Aber wer sind sie, und wer bist du? Und dann gibt es da diese ganzen verrückten Metadaten über dich und mich und sie, die allesamt zu faszinierenden kapitalistischen Überwachungsentitäten umgerechnet und umgemodelt werden, die uns mit uns selbst rückkoppeln. Und ist es nicht unheimlich, wie seltsam entbehrlich wir in unseren Jobs geworden sind? Ein Patzer, und du bist raus aus dem Spiel – aber Moment mal, wenn man raus aus dem Spiel ist, wohin dann? Den schönen Stadtteil Bohemia gibt es nämlich nicht mehr. Der Underground ist jetzt oben in der Cloud, und seine physischen Erzeuger unten auf der Erde tun alles, um nicht ins Raster zu geraten, während sie zugleich genauso internetsüchtig sind wie jeder andere auch, dessen Hirn durch dessen Interfaces und Muster neural strukturiert worden ist.

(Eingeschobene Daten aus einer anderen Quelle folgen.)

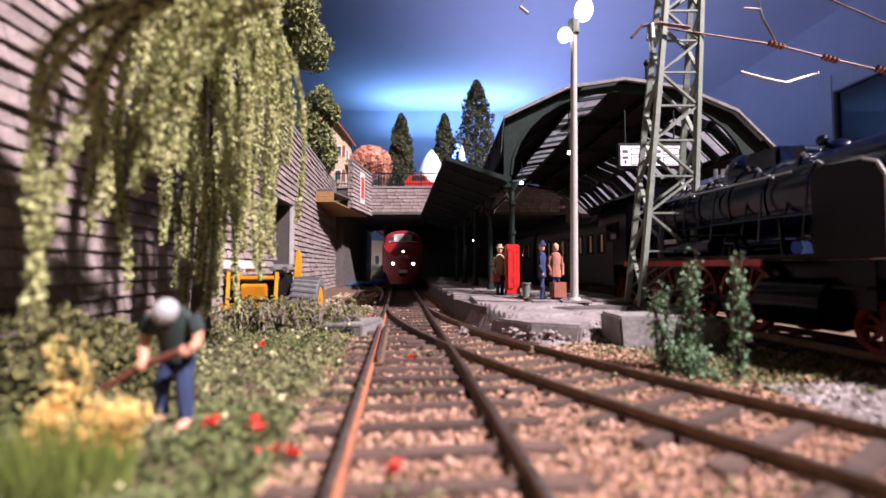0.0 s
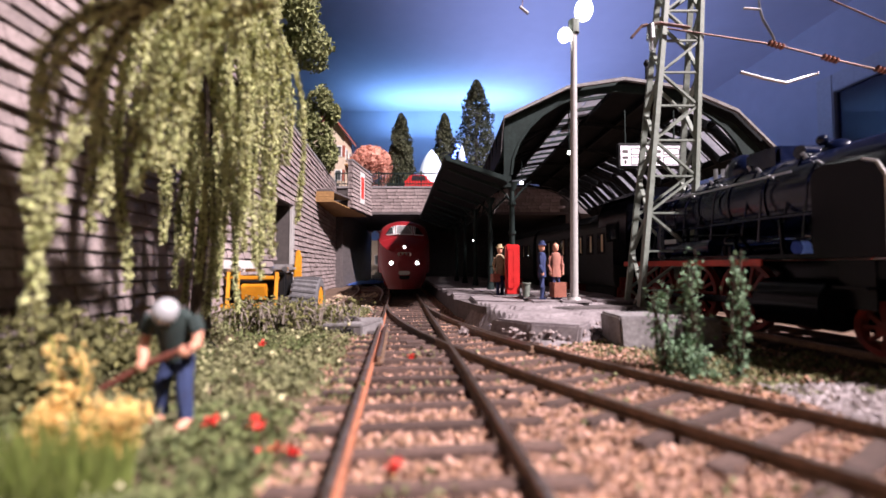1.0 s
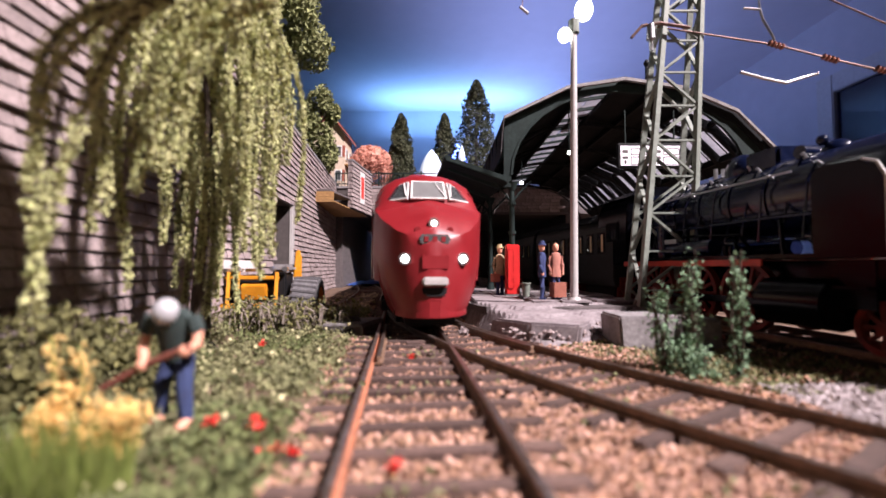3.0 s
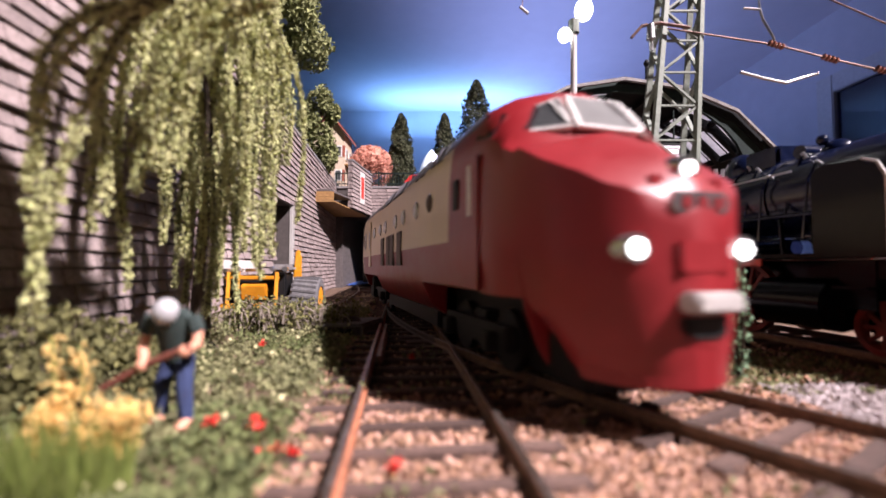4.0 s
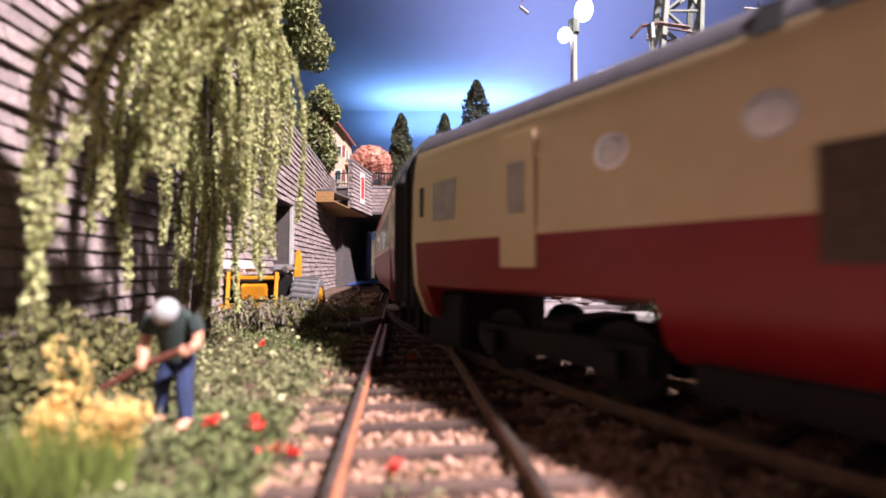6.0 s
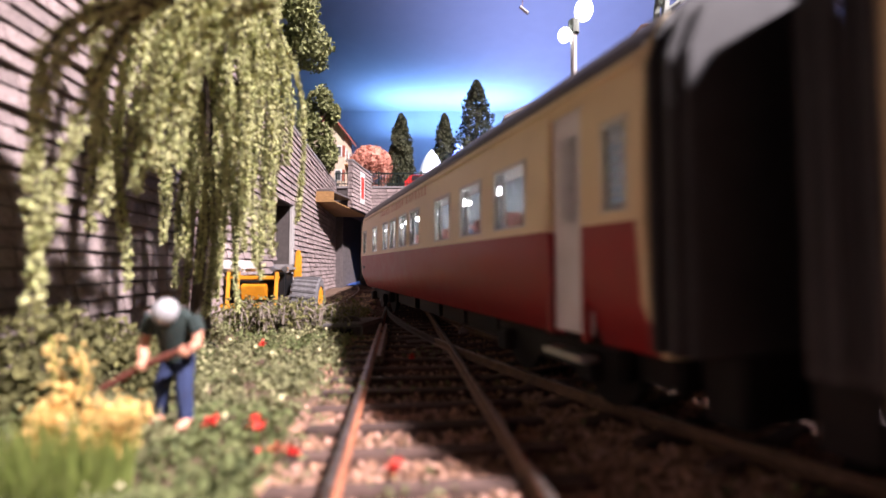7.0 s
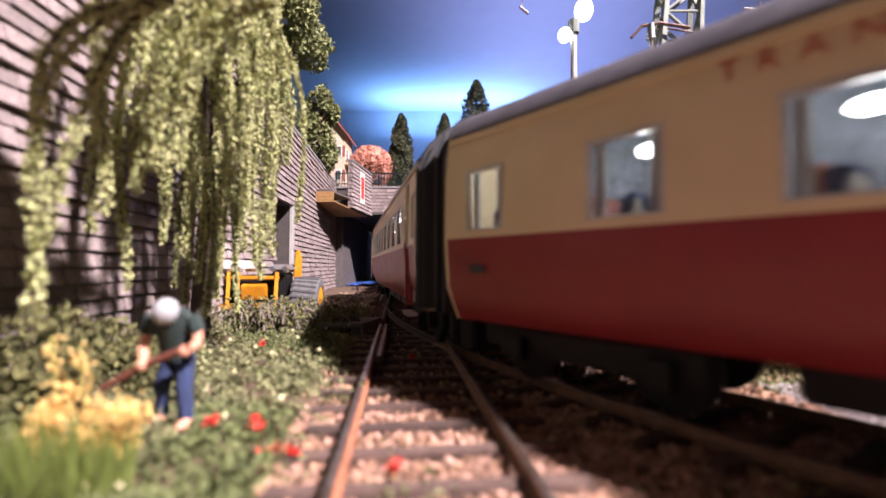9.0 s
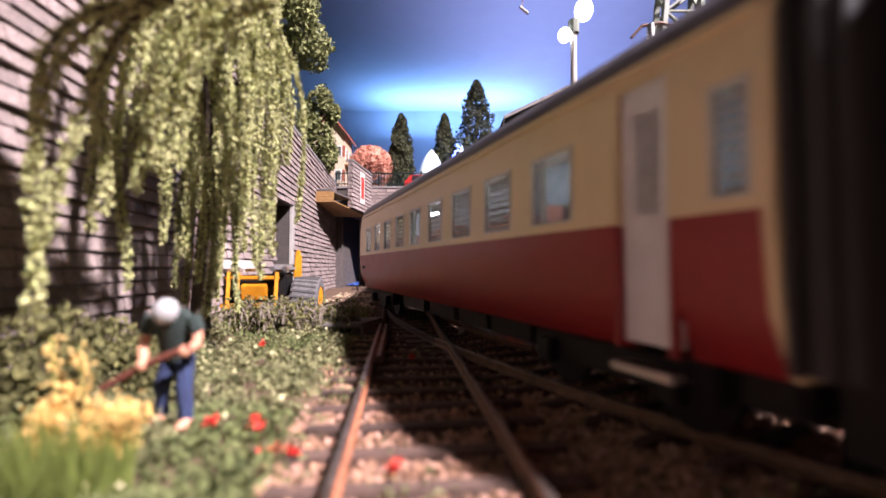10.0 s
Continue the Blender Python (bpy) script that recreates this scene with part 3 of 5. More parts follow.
def body_shell(length, nose, holes, arches, colour):
    """holes: (d0, d1, lowest level, highest level) left open on both sides; colour(d, level) gives the slot."""
    ds = {0.0, length}
    if nose:
        ds |= {0.3, 0.8, 1.5, 2.5, 4, 6, 8, 10, 12, 14, 15, 17, 19, 21, 23, 25.5, 28, 31, 34, 37, 40}
    for a, b, *_ in holes:
        ds |= {a, b}
    for a, b, *_ in arches:
        ds |= {a, a - 0.15, b, b + 0.15}
    ds |= {float(k) for k in range(44, int(length), 8)}
    ds = sorted(d for d in ds if 0 <= d <= length)
    s = Shape()
    n = len(PROF)
    for d in ds:
        sec = section(d, nose)
        lim = clearance(d, arches)
        ring = [(x, -d, max(z, lim)) for x, z in sec] + [(-x, -d, max(z, lim)) for x, z in reversed(sec[:-1])]
        s.v += ring
    m = 2 * n - 1
    for k in range(len(ds) - 1):
        mid = (ds[k] + ds[k + 1]) / 2
        for j in range(m - 1):
            lev = j if j < n - 1 else m - 2 - j
            if any(a <= mid <= b and lo <= lev < hi for a, b, lo, hi in holes):
                continue
            a, b = k * m + j, k * m + j + 1
            s.f.append((a, b, b + m, a + m))
            s.i.append(colour(mid, lev))
    if nose:
        s.f.append(tuple(range(m)))
        s.i.append(0)
    # ends are closed by bulkheads, built apart
    return s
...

Douglas Coupland, “She’s A Good Girl Loves Her Boyfriend”, 2014

Jeder auf der Welt empfindet genauso wie du.

Eine der Fähigkeiten der Kunst ist es, die Welt, in der du lebst, auf eine neue Art zu ordnen, so dass das, was einst die alltägliche Welt war, zu einem ästhetischen Erlebnis wird. Etwas, das zuvor unsichtbar war, zeigt sich. Wir können zu thingsorganizedneatly.tumblr.com gehen. Wir können uns unendliche viele Seiten mit originellen und schönen Gifs ansehen. Wir können auf unser Crohn-Diskussionsforum gehen. Wir können unsere Konversion zum Dschihadisten planen. Wir können uns unglaublich spezialisierte Pornos ansehen. Wir können uns Kätzchen anschauen, Skateboard-Gesichtsklatscher und Zugfahrten durch Norwegen in Echtzeit oder beschleunigt. Wir können uns aus uns heraus versetzen – überallhin. Wir können uns ein Netzwerk von Freunden und Intimfeinden und gewohnheitsmäßigen Must-See-Links anlegen. Klassendenken und Bohemismus verändern ihre Form im Tandem, aber eben nur in unseren Köpfen und in der Cloud, während jeder, den du draußen auf der Straße siehst, sauber und gepflegt ist und wahrscheinlich ein ironisches T-Shirt trägt, denn wo immer du heute Ironie siehst, hast du „Bohemia“ gefunden.